** Start of Material provided **

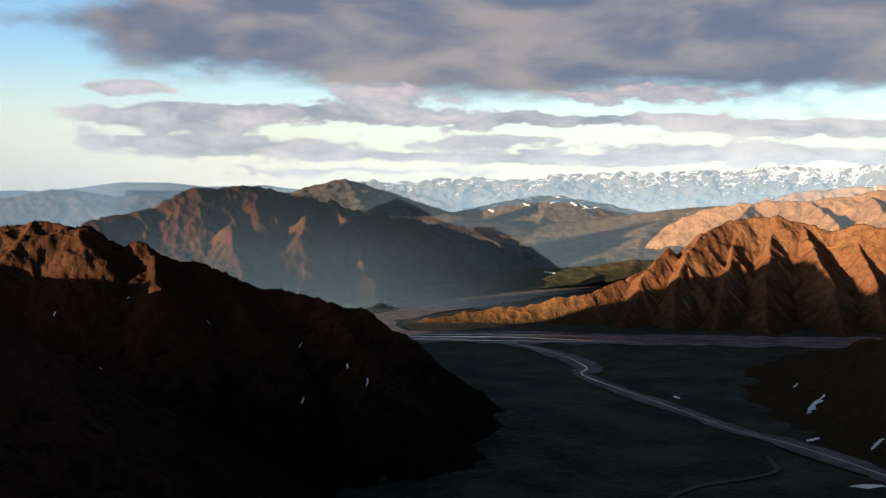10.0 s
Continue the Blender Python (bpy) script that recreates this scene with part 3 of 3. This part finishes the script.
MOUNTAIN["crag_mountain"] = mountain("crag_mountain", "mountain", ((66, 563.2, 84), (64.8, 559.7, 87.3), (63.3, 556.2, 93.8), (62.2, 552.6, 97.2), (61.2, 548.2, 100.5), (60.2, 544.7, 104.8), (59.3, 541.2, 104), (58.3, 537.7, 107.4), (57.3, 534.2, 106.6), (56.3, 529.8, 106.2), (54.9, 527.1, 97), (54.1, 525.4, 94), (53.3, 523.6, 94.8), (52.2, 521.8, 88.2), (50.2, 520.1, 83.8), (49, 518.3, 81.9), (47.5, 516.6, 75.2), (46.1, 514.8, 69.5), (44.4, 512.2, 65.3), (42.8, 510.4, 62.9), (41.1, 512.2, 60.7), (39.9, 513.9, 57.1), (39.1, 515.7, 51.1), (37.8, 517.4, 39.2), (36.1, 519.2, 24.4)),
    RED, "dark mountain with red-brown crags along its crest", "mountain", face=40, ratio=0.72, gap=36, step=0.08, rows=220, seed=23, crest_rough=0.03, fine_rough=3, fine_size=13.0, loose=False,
    ribs=(((56.9, 532, 107.2), (57.36, 519, 94.9), (57.35, 504, 80.9), (57.02, 480, 60.4)),
    ((53, 523, 93.8), (52.62, 506, 84.8), (52.13, 485, 74.7)),
    ((58.76, 539, 106.8), (59.42, 526, 97.4), (60.26, 510, 86.3)),
    ((61.45, 549, 99.8), (62.62, 522, 88.4), (63.46, 500, 79.8)),
    ((48.8, 518, 80.7), (47.77, 490, 66.3), (46.06, 450, 50.7)),
    ((43.21, 511, 65), (41.56, 479, 53), (39.92, 440, 39.7)),
    ((63.62, 557, 95.4), (64.46, 538, 88.7), (65.13, 520, 82.4)),))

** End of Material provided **

Written problem
Images should not appear in the copy; retype the listing above exactly.

Completed task
10.0 s
Continue the Blender Python (bpy) script that recreates this scene with part 3 of 3. This part finishes the script.
MOUNTAIN["crag_mountain"] = mountain("crag_mountain", "mountain", ((66, 563.2, 84), (64.8, 559.7, 87.3), (63.3, 556.2, 93.8), (62.2, 552.6, 97.2), (61.2, 548.2, 100.5), (60.2, 544.7, 104.8), (59.3, 541.2, 104), (58.3, 537.7, 107.4), (57.3, 534.2, 106.6), (56.3, 529.8, 106.2), (54.9, 527.1, 97), (54.1, 525.4, 94), (53.3, 523.6, 94.8), (52.2, 521.8, 88.2), (50.2, 520.1, 83.8), (49, 518.3, 81.9), (47.5, 516.6, 75.2), (46.1, 514.8, 69.5), (44.4, 512.2, 65.3), (42.8, 510.4, 62.9), (41.1, 512.2, 60.7), (39.9, 513.9, 57.1), (39.1, 515.7, 51.1), (37.8, 517.4, 39.2), (36.1, 519.2, 24.4)),
    RED, "dark mountain with red-brown crags along its crest", "mountain", face=40, ratio=0.72, gap=36, step=0.08, rows=220, seed=23, crest_rough=0.03, fine_rough=3, fine_size=13.0, loose=False,
    ribs=(((56.9, 532, 107.2), (57.36, 519, 94.9), (57.35, 504, 80.9), (57.02, 480, 60.4)),
    ((53, 523, 93.8), (52.62, 506, 84.8), (52.13, 485, 74.7)),
    ((58.76, 539, 106.8), (59.42, 526, 97.4), (60.26, 510, 86.3)),
    ((61.45, 549, 99.8), (62.62, 522, 88.4), (63.46, 500, 79.8)),
    ((48.8, 518, 80.7), (47.77, 490, 66.3), (46.06, 450, 50.7)),
    ((43.21, 511, 65), (41.56, 479, 53), (39.92, 440, 39.7)),
    ((63.62, 557, 95.4), (64.46, 538, 88.7), (65.13, 520, 82.4)),))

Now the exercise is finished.